Gavin Watson, the CEO of controversial company Bosasa, now African Global Operations, who died in a car crash on Monday. Picture: Supplied

Johannesburg - Late Bosasa boss Gavin Watson was to be served with a notice to give the ongoing state capture commission of inquiry his version on alleged corruption involving the company and senior politicians.

Commission chairman deputy chief justice Raymond Zondo said he had issued a directive as per commission rules to be served on Watson, but this had yet to be done when he died on Monday.

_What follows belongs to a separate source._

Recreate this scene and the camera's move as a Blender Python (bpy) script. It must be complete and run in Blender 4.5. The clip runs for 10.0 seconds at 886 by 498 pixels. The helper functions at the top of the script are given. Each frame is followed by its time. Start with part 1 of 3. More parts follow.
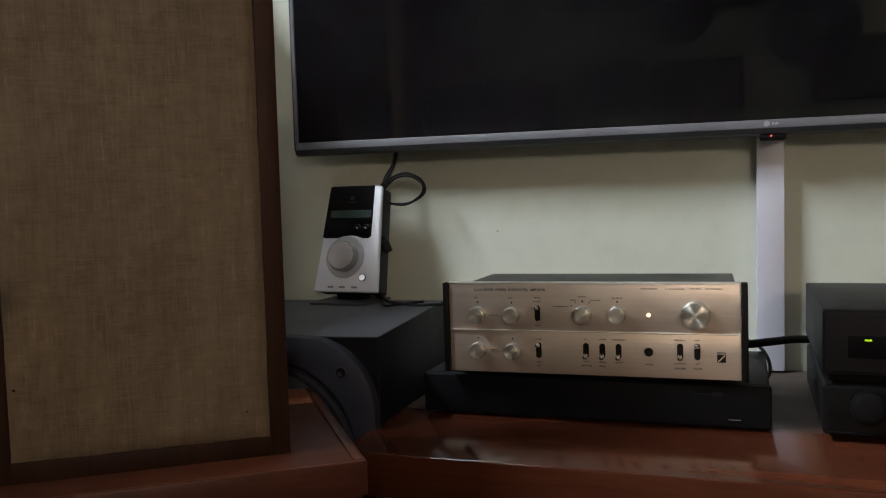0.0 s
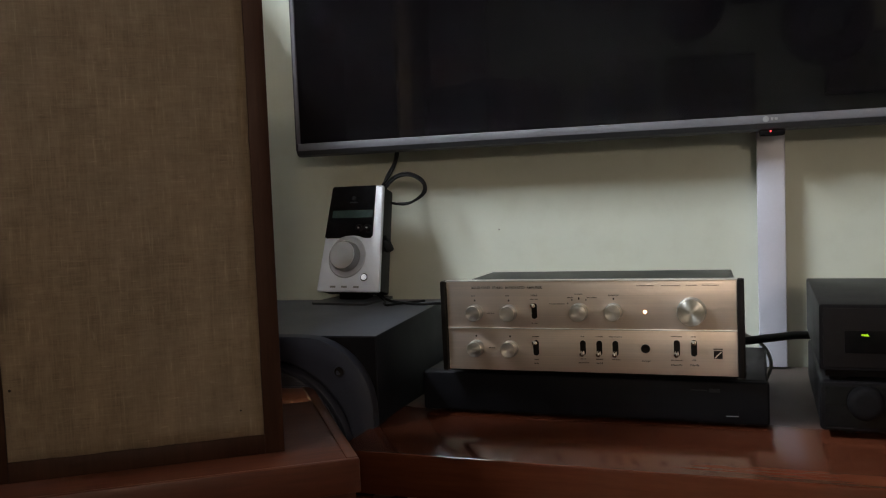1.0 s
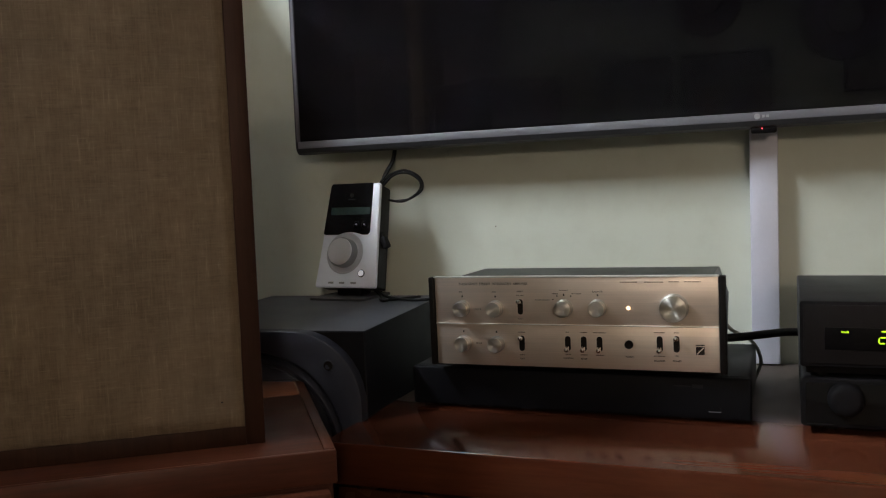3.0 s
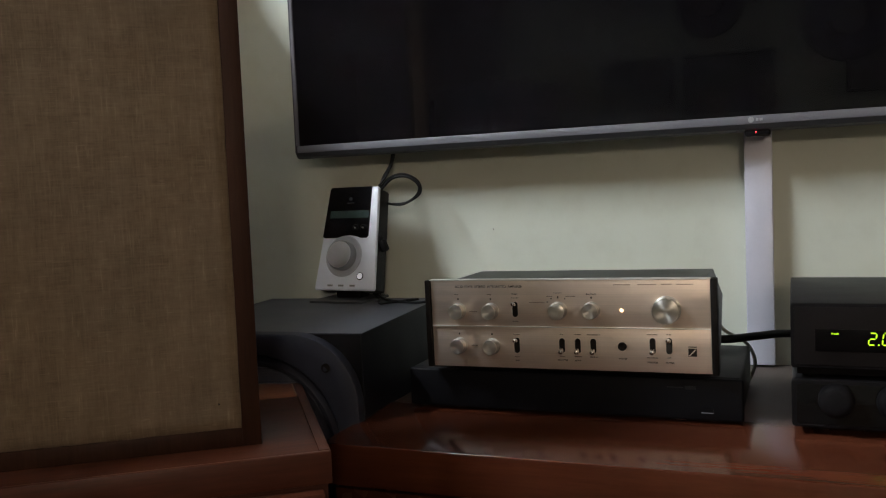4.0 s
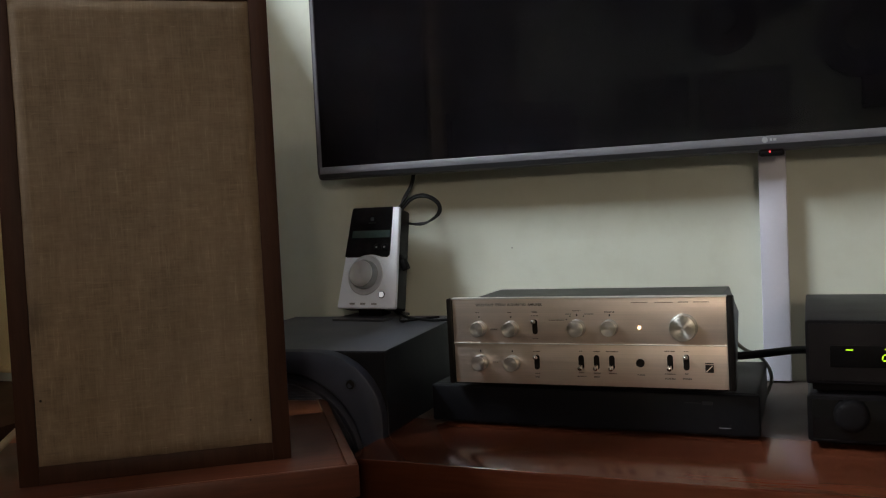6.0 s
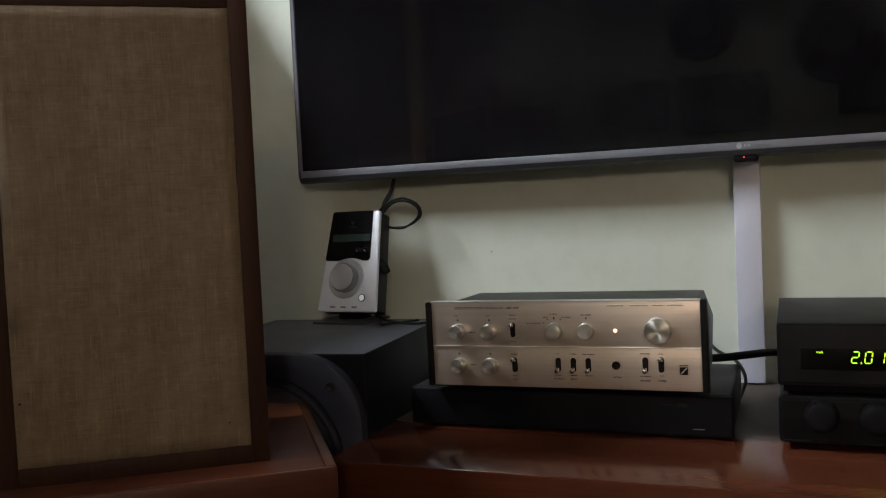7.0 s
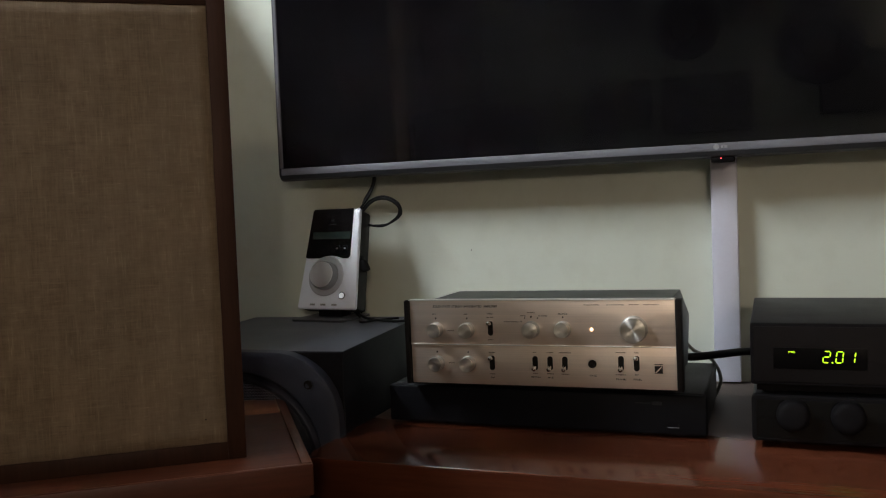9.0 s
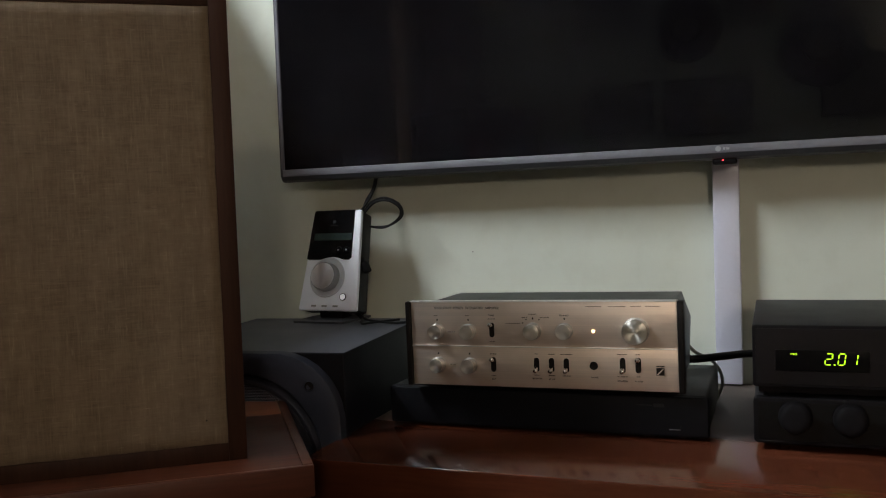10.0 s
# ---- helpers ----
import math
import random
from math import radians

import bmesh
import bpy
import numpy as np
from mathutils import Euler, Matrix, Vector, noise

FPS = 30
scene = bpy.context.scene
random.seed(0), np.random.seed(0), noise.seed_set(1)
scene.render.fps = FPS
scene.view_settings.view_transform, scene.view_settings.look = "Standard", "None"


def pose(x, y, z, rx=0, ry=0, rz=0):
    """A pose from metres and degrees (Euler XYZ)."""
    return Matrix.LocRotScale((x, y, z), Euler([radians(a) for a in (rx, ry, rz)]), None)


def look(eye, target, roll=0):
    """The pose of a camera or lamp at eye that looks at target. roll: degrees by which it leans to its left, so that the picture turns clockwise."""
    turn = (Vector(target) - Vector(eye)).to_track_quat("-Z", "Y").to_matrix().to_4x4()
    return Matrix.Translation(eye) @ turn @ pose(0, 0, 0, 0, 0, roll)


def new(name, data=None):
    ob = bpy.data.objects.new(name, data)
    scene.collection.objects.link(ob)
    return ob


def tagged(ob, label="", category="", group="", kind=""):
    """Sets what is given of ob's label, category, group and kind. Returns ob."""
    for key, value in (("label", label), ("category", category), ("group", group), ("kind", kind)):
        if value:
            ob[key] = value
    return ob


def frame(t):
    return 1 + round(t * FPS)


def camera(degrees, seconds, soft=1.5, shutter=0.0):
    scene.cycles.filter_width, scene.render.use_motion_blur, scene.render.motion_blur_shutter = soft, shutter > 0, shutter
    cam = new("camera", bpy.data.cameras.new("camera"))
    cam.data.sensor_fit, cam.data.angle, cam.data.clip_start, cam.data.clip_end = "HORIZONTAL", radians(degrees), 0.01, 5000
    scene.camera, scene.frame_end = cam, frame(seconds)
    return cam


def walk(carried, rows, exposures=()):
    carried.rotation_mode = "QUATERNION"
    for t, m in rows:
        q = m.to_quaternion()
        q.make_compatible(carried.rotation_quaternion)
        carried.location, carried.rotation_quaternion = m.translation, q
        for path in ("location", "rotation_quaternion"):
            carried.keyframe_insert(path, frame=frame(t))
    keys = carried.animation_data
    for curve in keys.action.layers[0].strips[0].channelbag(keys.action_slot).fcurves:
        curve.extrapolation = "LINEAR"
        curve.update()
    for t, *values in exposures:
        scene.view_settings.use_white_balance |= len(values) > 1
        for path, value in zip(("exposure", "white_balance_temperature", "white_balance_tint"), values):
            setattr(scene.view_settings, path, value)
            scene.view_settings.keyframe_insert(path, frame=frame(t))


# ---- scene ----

"The ... directive was not one that required him to appear before the commission yet. The directive required him to furnish an affidavit relating to the statement by (former Bosasa chief operations officer Angelo) Agrizzi," Zondo said before commencing Wednesday's proceedings.   

"Attempts were being made for the directive to be served on Watson ... The directive had not yet been served at the time of his passing."

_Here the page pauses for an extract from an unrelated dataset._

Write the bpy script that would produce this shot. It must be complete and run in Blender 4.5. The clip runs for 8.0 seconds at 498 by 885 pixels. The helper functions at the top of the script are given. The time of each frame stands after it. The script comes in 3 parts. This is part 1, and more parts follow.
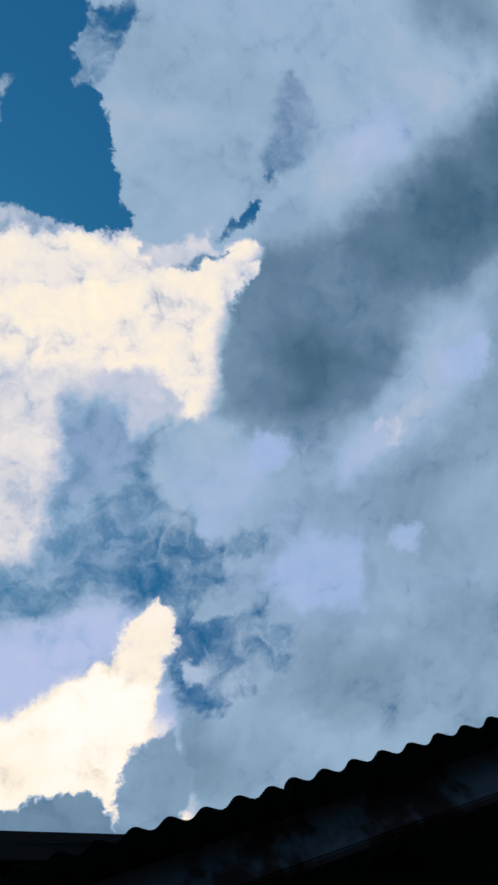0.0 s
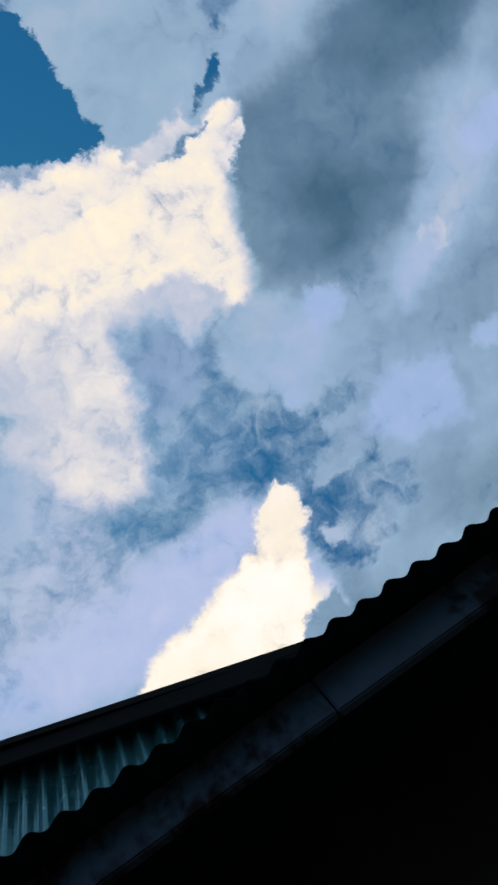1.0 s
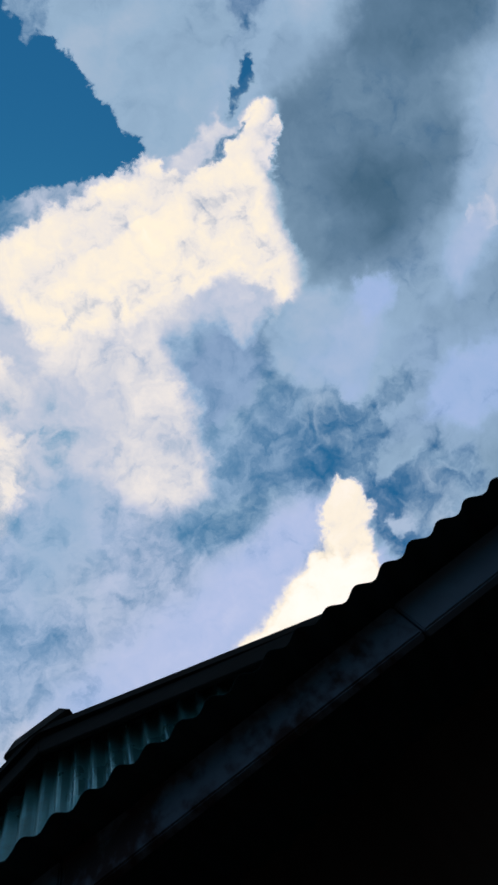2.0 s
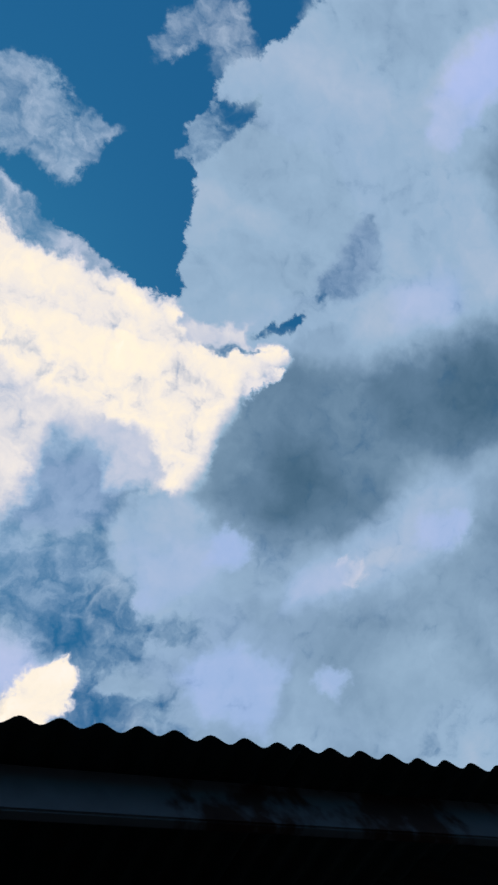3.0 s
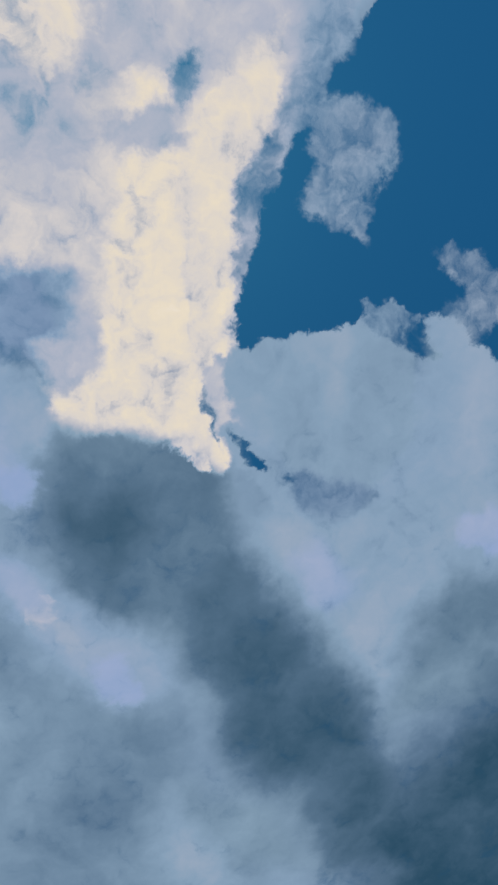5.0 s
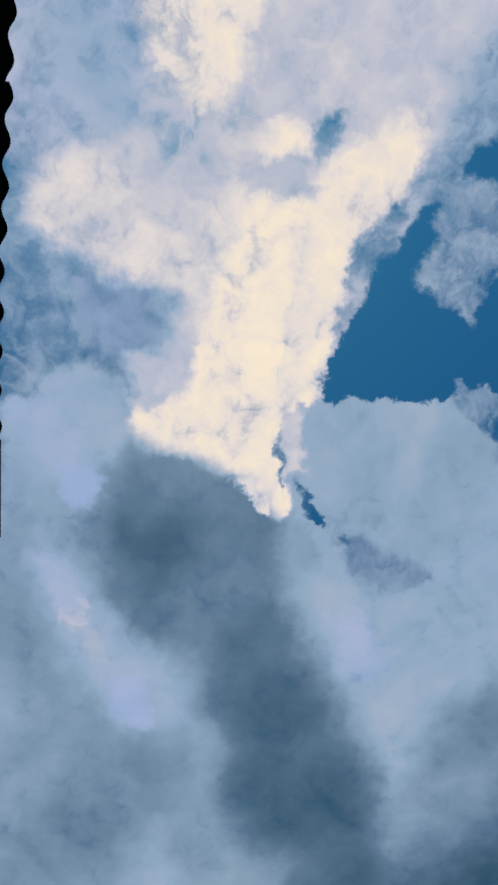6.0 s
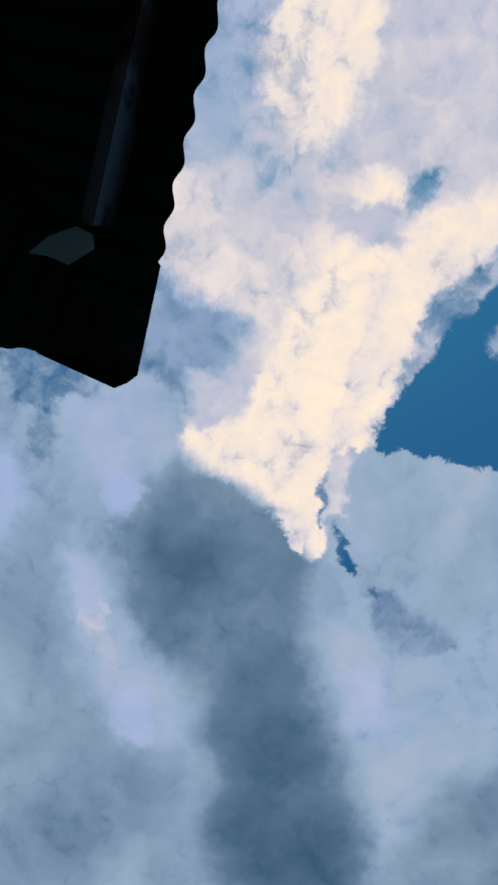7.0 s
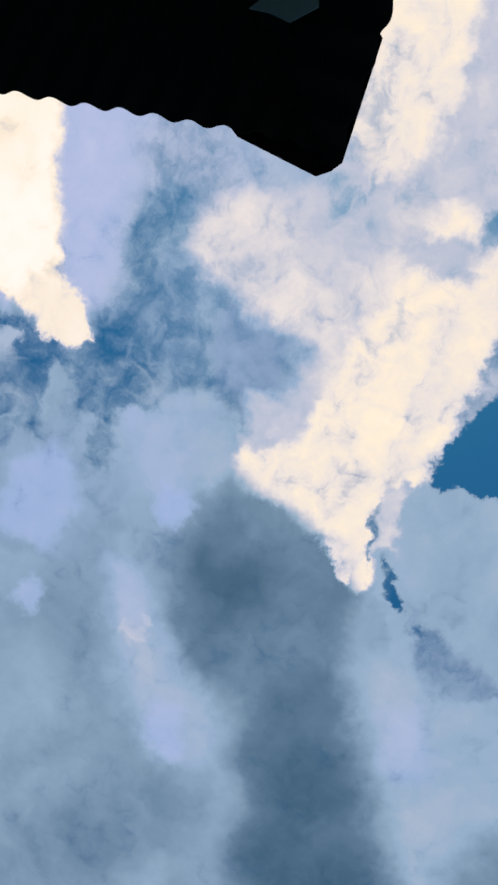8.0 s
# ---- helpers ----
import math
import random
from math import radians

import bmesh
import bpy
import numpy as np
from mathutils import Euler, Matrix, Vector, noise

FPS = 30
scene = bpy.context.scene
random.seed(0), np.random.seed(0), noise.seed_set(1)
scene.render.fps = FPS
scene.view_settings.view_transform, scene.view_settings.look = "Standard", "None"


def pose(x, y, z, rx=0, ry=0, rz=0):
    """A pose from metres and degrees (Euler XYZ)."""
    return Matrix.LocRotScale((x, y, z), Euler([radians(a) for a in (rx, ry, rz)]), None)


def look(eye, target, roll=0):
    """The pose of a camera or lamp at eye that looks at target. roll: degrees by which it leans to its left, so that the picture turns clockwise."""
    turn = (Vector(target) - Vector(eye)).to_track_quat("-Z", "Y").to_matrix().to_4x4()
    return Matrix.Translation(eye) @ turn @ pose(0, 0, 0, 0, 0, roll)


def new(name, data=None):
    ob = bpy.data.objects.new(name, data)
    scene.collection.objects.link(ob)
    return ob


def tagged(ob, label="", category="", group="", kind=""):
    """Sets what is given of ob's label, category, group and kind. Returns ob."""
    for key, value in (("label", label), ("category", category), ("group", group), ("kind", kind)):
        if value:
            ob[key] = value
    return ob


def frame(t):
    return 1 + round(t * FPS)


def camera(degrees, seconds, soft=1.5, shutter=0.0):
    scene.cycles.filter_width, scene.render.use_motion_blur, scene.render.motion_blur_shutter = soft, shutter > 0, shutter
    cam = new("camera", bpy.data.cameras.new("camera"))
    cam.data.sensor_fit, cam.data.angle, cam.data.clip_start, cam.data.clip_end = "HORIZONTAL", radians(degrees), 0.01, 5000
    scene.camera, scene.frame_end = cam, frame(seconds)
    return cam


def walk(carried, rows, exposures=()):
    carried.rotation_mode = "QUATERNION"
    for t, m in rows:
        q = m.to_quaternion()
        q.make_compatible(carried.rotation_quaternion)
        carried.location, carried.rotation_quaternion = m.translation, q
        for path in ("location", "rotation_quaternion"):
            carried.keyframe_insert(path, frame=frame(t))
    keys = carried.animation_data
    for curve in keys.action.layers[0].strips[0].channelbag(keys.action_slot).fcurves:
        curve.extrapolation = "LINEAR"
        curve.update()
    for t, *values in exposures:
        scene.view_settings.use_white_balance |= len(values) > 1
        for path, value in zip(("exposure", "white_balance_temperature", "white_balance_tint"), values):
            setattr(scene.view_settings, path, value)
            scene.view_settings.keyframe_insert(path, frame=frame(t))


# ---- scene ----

The businessman was killed in a single-car accident outside the OR Tambo International Airport in Johannesburg. The 73-year-old CEO of Bosasa, now known as African Global Operations, was alone in the vehicle when it crashed against a bridge pillar.

Agrizzi gave damning testimony before the commission, alleging that Watson was the mastermind behind Bosasa's dodgy contracts with government worth billions of rands.

Politicians and heads of prisons were provided with free state of the art security systems at their properties, courtesy of Bosasa.

The former COO, who said he decided to come clean and reveal all, said he was tasked with organising bribes in cash for former president Jacob Zuma, Cartier pens, a Louis Vuitton bag stuffed with banknotes for former South African Airways board chairwoman Dudu Myeni, and in the case of ex-minister Nomvula Mokonyane, huge orders of food and drinks for Christmas.

The commission is this week hearing evidence from former Free State member of the executive council for economic development Mxolisi Dukwana. He is testifying on the "asbestos heist", a project by the province's human settlement department to eradicate asbestos roofs in the province.

Dukwana alleges that money was instead siphoned off from the provincial government at the request of former premier Ace Magashule.

In his book 'Gangster State: Unravelling Ace Magashule's Web of Culture', journalist Pieter-Louis Myburgh details the asbestos project and Magashule’s alleged involvement in it.